This project creates knowledge to support the development of power grids offshore as well as onshore, against a backdrop of large-scale offshore wind development and a changing onshore energy system. To use Norway as an example, the government has announced plans to award areas for 30 GW offshore wind power by 2040. This implies an offshore power system with the same capacity as the existing Norwegian onshore power system. In other words, over the next decades, massive amounts of renewable energy from offshore wind need to be integrated into the Norwegian and European energy system. This should happen in a way that is economically efficient while at the same time ensuring security of electricity supply throughout the transition.
Read this popular science blog post from the project about an assessment of potential vulnerabilities in this future power system that might threaten the security of supply: When sea meets land: New vulnerabilities in the power system?
From single cables to coupled offshore grids
Until now, offshore grid development has been restricted to single interconnectors and cables to/from shore for offshore wind farms or oil and gas platforms. With more offshore wind, more varied and complex offshore grids are expected, with several interconnected sub-grids with interconnections with the onshore power grid of several countries. We do not know what the grid will look like in the future, but the building blocks of a future coupled offshore and onshore grid are being developed right now. These “building blocks” include methods and models for assessing possible solutions and development pathways for the power system. To achieve this, we must consider both the power systems and their components and collaborate across the value chain – from component and technology suppliers to power system planners and operators. Therefore, in this project SINTEF and NTNU have joined forces with Statnett, Aker Solutions and GE Vernova.
Methods and models for the future power system
The project has since its kick-off in 2024 been establishing the necessary data basis and modelling assumptions to simulate the operation of a future power system with a large share of production from offshore wind. This is necessary to analyse and optimize solutions and strategies for how the system should develop. The project has prepared a data set for the Nordic power system that is based on open sources and that therefore can be published openly. The work with the data set is done in collaboration with the EU-funded project WILLOW, where SINTEF also contributes, and when shared openly it can be of value for yet more research projects.
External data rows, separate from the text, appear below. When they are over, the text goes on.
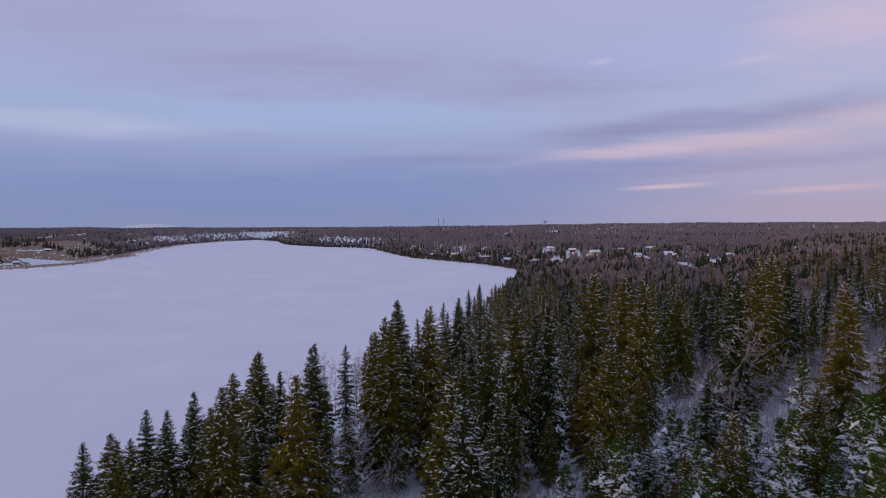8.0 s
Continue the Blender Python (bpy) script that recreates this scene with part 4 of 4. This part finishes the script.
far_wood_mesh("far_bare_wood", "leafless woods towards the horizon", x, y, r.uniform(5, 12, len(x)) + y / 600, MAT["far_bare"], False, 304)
x, y, r = far_places(9000, 1100, 4200, 214, lambda x, y, s, u: (s > 25) & (patch(x, y, 520, 45) > -0.6) & (east(x, y) | (s > 520) | (y > 2300)))
far_wood_mesh("far_frosted_wood", "frosted woods towards the horizon, blue-grey haze in their colour", x, y, r.uniform(6, 13, len(x)) + y / 500, MAT["hazed_frost"], False, 314)
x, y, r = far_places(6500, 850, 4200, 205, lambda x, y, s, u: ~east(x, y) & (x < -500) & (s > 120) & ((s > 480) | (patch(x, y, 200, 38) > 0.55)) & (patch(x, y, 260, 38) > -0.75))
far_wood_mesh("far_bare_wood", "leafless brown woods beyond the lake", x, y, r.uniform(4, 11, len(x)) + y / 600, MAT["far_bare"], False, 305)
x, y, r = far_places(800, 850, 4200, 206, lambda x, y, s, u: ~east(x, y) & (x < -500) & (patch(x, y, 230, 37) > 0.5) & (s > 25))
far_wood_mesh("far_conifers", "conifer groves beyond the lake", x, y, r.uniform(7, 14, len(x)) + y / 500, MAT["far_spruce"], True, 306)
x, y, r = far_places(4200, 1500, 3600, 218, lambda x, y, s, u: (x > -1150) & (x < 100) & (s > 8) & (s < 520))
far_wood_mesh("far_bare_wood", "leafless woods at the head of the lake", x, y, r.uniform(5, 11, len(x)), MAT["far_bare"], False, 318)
# low brown reed fields on the flat western shore
x, y, r = far_places(17000, 800, 3200, 216, lambda x, y, s, u: ~east(x, y) & (x < -450) & (s > 18) & (s < 640) & (patch(x, y, 240, 47) > -0.75))
foot = np.column_stack([x, y, height_at(x, y) - 0.1])
b = Build()
spikes(b, foot, foot + np.column_stack([r.normal(0, 1.0, len(x)), r.normal(0, 1.0, len(x)), r.uniform(1.5, 3.0, len(x))]), np.full(len(x), 9.0), r)
tagged(new("reed_field", b.mesh("reed_field", MAT["reed"])), "brown reed beds on the flat shore", "reeds", kind="stuff")
# low dark thicket along the wooded far shore
r = np.random.default_rng(220)
k, t = r.integers(6, 21, 12000), r.uniform(0, 1, 12000)
q = SHORE[k] + (SHORE[(k + 1) % len(SHORE)] - SHORE[k]) * t[:, None] + r.normal(0, 34, (12000, 2))
q = q[(shore_distance(q[:, 0], q[:, 1]) > 2) & (q[:, 1] > 450)]
foot = np.column_stack([q, height_at(q[:, 0], q[:, 1]) - 0.2])
b = Build()
spikes(b, foot, foot + np.column_stack([r.normal(0, 1.2, (len(q), 2)), r.uniform(2.5, 7.0, len(q))]), r.uniform(3.0, 7.0, len(q)), r)
tagged(new("shore_thicket", b.mesh("shore_thicket", MAT["twig"])), "dark leafless thicket along the wooded shore", "undergrowth", kind="stuff")
# reeds along the western shore
r = np.random.default_rng(210)
k = r.integers(16, 25, 5200)
t = r.uniform(0, 1, 5200)
q = SHORE[k] + (SHORE[(k + 1) % len(SHORE)] - SHORE[k]) * t[:, None] + r.normal(0, 13, (5200, 2)) + [3, 0]
foot = np.column_stack([q, np.full(5200, LAKE_Z - 0.05)])
b = Build()
spikes(b, foot, foot + np.column_stack([r.normal(0, 0.5, 5200), r.normal(0, 0.5, 5200), r.uniform(1.2, 2.4, 5200)]), np.full(5200, 3.0), r)
tagged(new("reeds", b.mesh("reeds", MAT["reed"])), "pale brown reed belt along the lake shore", "reeds", kind="stuff")


# ---- houses, masts and small things ----
def box(build, lo, hi):
    (x0, y0, z0), (x1, y1, z1) = lo, hi
    v = [(x, y, z) for z in (z0, z1) for y in (y0, y1) for x in (x0, x1)]
    f = [(0, 2, 3), (0, 3, 1), (4, 5, 7), (4, 7, 6), (0, 1, 5), (0, 5, 4), (1, 3, 7), (1, 7, 5), (3, 2, 6), (3, 6, 7), (2, 0, 4), (2, 4, 6)]
    build.add(v, f)


def plain(name, colour, rough=0.7):
    m, n, l, b = material(name, rough)
    col, h = noise_ramp(n, l, 1.5, [(0.3, tuple(c * 0.85 for c in colour)), (0.7, colour)], 6)
    l.new(col, b.inputs["Base Color"])
    return m


GLASS = plain("dark_window_glass", (0.03, 0.035, 0.045), 0.15)


def house(wide, deep, wall_h, roof_h, paint, label, windows=3):
    root = tree_root("house", label, "house", "houses of the suburb")
    root.empty_display_size = 2
    b = Build()
    box(b, (-wide / 2, -deep / 2, -1.5), (wide / 2, deep / 2, wall_h))
    wall = part("wall", b, paint, root, smooth=False)
    b = Build()
    o, t = 0.6, 0.35
    v = [(-wide / 2 - o, -deep / 2 - o, wall_h), (wide / 2 + o, -deep / 2 - o, wall_h), (wide / 2 + o, deep / 2 + o, wall_h), (-wide / 2 - o, deep / 2 + o, wall_h), (-wide / 2 - o, 0, wall_h + roof_h), (wide / 2 + o, 0, wall_h + roof_h)]
    v += [(x, y, z + t) for x, y, z in v]
    b.add(v, [(6, 7, 11), (6, 11, 10), (8, 9, 10), (8, 10, 11), (0, 1, 7), (0, 7, 6), (2, 3, 9), (2, 9, 8), (1, 2, 8), (1, 8, 7), (7, 8, 11), (3, 0, 6), (3, 6, 9), (9, 6, 10), (0, 2, 1), (0, 3, 2)])
    roof = part("roof", b, MAT["snow"], root, "snow-covered pitched roof", smooth=False)
    b = Build()
    box(b, (wide * 0.2, -0.4, wall_h + roof_h * 0.5), (wide * 0.2 + 0.8, 0.4, wall_h + roof_h + 1.2))
    part("chimney", b, plain("chimney_brick", (0.22, 0.12, 0.09)), roof, smooth=False)
    for k in range(windows):
        b = Build()
        x = -wide / 2 + wide * (k + 0.5) / windows
        box(b, (x - 0.6, -deep / 2 - 0.04, wall_h * 0.4), (x + 0.6, -deep / 2 + 0.05, wall_h * 0.4 + 1.3))
        part("window", b, GLASS, wall, smooth=False)
    return root


HOUSES = [house(11, 8, 3.2, 2.6, plain("white_plaster", (0.62, 0.60, 0.58)), "white house with snowy pitched roof"),
          house(13, 9, 5.6, 2.4, plain("yellow_boards", (0.50, 0.40, 0.25)), "two-storey yellow house with snowy roof", 4),
          house(9, 7, 2.9, 2.4, plain("red_boards", (0.22, 0.06, 0.04)), "red wooden house with snowy roof"),
          house(16, 10, 3.2, 2.2, plain("grey_boards", (0.30, 0.29, 0.28)), "long grey house with snowy roof", 5)]
r = np.random.default_rng(77)
for x, y, k in sites:
    plant(HOUSES[k], x, y, 1.0, turn=r.uniform(-35, 35), sink=0.2)


def stack(x, y, tall, wide, label):
    root = tree_root("chimney_stack", label, "chimney")
    b = Build()
    tube(b, [(0, 0, 0), (0, 0, tall * 0.85)], [wide, wide * 0.75], 12)
    part("shaft", b, plain("pale_concrete", (0.32, 0.31, 0.32)), root)
    b = Build()
    tube(b, [(0, 0, tall * 0.85), (0, 0, tall)], [wide * 0.78, wide * 0.7], 12)
    part("rim", b, plain("red_band", (0.3, 0.10, 0.08)), root)
    plant(root, x, y, sink=0.5)


stack(-75, 4050, 62, 2.6, "tall pale chimney of a distant plant")
stack(-41, 4050, 62, 2.6, "tall pale chimney of a distant plant")
tower = tree_root("water_tower", "distant water tower with a flared top", "tower")
b = Build()
tube(b, [(0, 0, 0), (0, 0, 30)], [4, 3.2], 12)
part("shaft", b, plain("tower_concrete", (0.30, 0.29, 0.30)), tower)
b = Build()
tube(b, [(0, 0, 29), (0, 0, 36), (0, 0, 39)], [4, 13, 12.5], 16)
part("tank", b, plain("tower_tank", (0.34, 0.33, 0.34)), tower)
plant(tower, 590, 3950, 1.0, sink=1.0)
# the far white hill beyond the lake
b = Build()
a, q = np.meshgrid(np.linspace(0, 6.283, 25)[:-1], np.linspace(0, 1, 8), indexing="ij")
hill = np.stack([np.cos(a) * q * 260, np.sin(a) * q * 120, 36 * (1 - q ** 2) * (1 + 0.25 * np.cos(3 * a) * q)], -1).reshape(-1, 3)
i, j = np.meshgrid(np.arange(24), np.arange(7), indexing="ij")
p0, p1 = i * 8 + j, ((i + 1) % 24) * 8 + j
b.add(hill + [-1930, 4080, float(height_at(-1930, 4080)) - 1], np.concatenate([np.stack([p0, p0 + 1, p1 + 1], -1).reshape(-1, 3), np.stack([p0, p1 + 1, p1], -1).reshape(-1, 3)]))
tagged(new("snowy_hill", b.mesh("snowy_hill", MAT["snow"])), "distant white snow-covered hill on the horizon", "hill", kind="structure")

# fallen log and boulder at the edge of the wood
log = tree_root("fallen_log", "fallen trunk lying in the snow", "log")
b = Build()
tube(b, [(-2.4, 0, 0.10), (-0.8, 0.05, 0.14), (1.0, -0.04, 0.16), (2.5, 0.03, 0.20)], [0.13, 0.12, 0.11, 0.08], 8)
part("trunk", b, MAT["spruce_bark"], log)
b = Build()
tube(b, [(-2.2, 0.03, 0.21), (-0.8, 0.07, 0.25), (1.0, 0.0, 0.26), (2.2, 0.04, 0.27)], [0.05, 0.09, 0.08, 0.03], 6)
part("snow_cover", b, MAT["snow"], log, "strip of snow along the log")
plant(log, 12.6, 35.4, 1.0, turn=33, sink=0.0)
boulder = tree_root("boulder", "dark boulder with a snow cap", "boulder")
bm = bmesh.new()
bmesh.ops.create_icosphere(bm, subdivisions=3, radius=0.62)
for v in bm.verts:
    v.co *= 1 + 0.22 * noise.fractal(v.co * 1.7, 0.8, 2.0, 4)
    v.co.z *= 0.75
me = bpy.data.meshes.new("stone")
bm.to_mesh(me)
bm.free()
me.materials.append(MAT["rock"])
stone = new("stone", me)
stone.parent = boulder
b = Build()
lumps(b, np.array([(0, 0, 0.40), (0.2, 0.1, 0.38), (-0.22, 0.05, 0.36)]), np.array([(0.42, 0.36, 0.14)] * 3), np.random.default_rng(3), 0.15)
part("snow_cap", b, MAT["snow"], boulder, "cap of snow")
plant(boulder, 19.7, 47.4, 1.1, sink=-0.25)
# wooden landing stage on the far shore of the lake
pier = tree_root("pier", "narrow wooden pier on the frozen lake", "pier")
deck = Build()
box(deck, (-22, -0.9, 0.7), (22, 0.9, 0.95))
part("deck", deck, MAT["grey_bark"], pier, smooth=False)
for x in range(-20, 21, 8):
    for y in (-0.7, 0.7):
        post = Build()
        tube(post, [(x, y, -0.5), (x, y, 0.8)], [0.14, 0.13], 6)
        part("post", post, MAT["grey_bark"], pier)
pier.matrix_basis = pose(-655, 1090, LAKE_Z, 0, 0, -12)
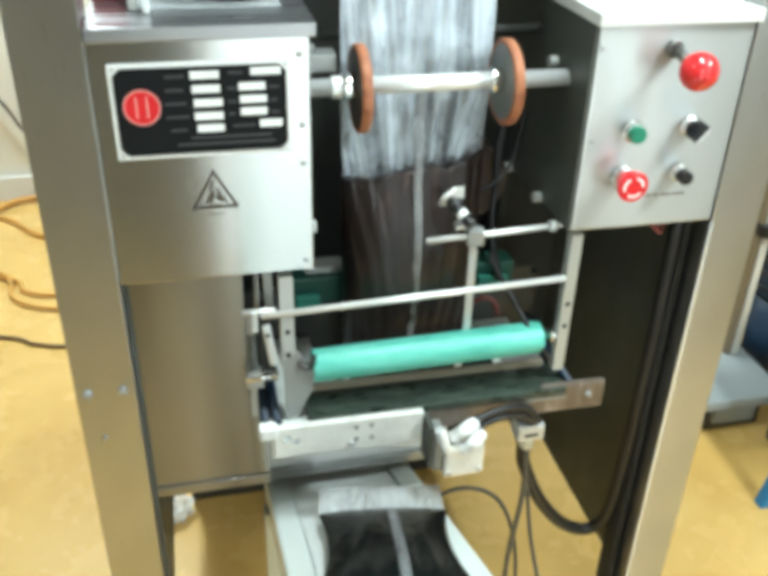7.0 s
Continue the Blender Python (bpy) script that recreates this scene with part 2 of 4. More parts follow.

Operational models and system security
Models for how the system will be operated need to be relatively simple to be able to cover a long-term grid planning horizon stretching decades into the future. The models should nevertheless be able to capture a key feature of how the system is operated: By limiting the flow across given power lines, operators ensure that there is sufficient reserve capacity in the grid in case of outages of any of the power lines. Operational models that can account for this are called security-constrained optimal power flow (SCOPF) models. The project has investigated different SCOPF models that can handle offshore grids based on high-voltage direct current technology (HVDC) as well as existing onshore grids based on alternating current (HVAC) technology. Such models are necessary to evaluate grid solutions for coupled offshore and onshore grids and will be building blocks for the tools that system operators will be using in the future. Research code for SCOPF models are under development in the project and will be made available as open-source code.
Vulnerabilities and resilience
The power system must be designed and developed in a manner that ensures security of supply. As some of the design choices are being made already now, we must ensure that we are not introducing new vulnerabilities into the power system but makes it robust and resilient to failures. The project has therefore carried out an analysis of potential vulnerabilities in future coupled offshore and onshore power grids. This work was carried out in collaboration with the EU-funded project MISSION, where SINTEF is investigating new HVAC and HVDC switchgear. The vulnerability analysis was presented at the international CIGRE symposium that was organized in Trondheim in May 2025.
Socio-economic perspective
For grid developers, the guiding principle and a major challenge is to understand which solutions are socio-economically favourable. Cost-benefit analyses should account for socio-economic impacts such as investment costs, security of supply, the value of new power production, and more. Grid development strategies should also be robust and flexible with respect to uncertainties in future needs (so called real options). An additional challenge with offshore grids is to put a value on new benefits of HVDC technology. The project has started reviewing the practice among system operators for cost-benefit analysis of coupled offshore and onshore power grids and comparing it with methods available in the research literature. The aim is to reach a better understanding of socio-economic profitability (e.g., of HVDC investments) and to provide inputs to processes and strategies for grid development.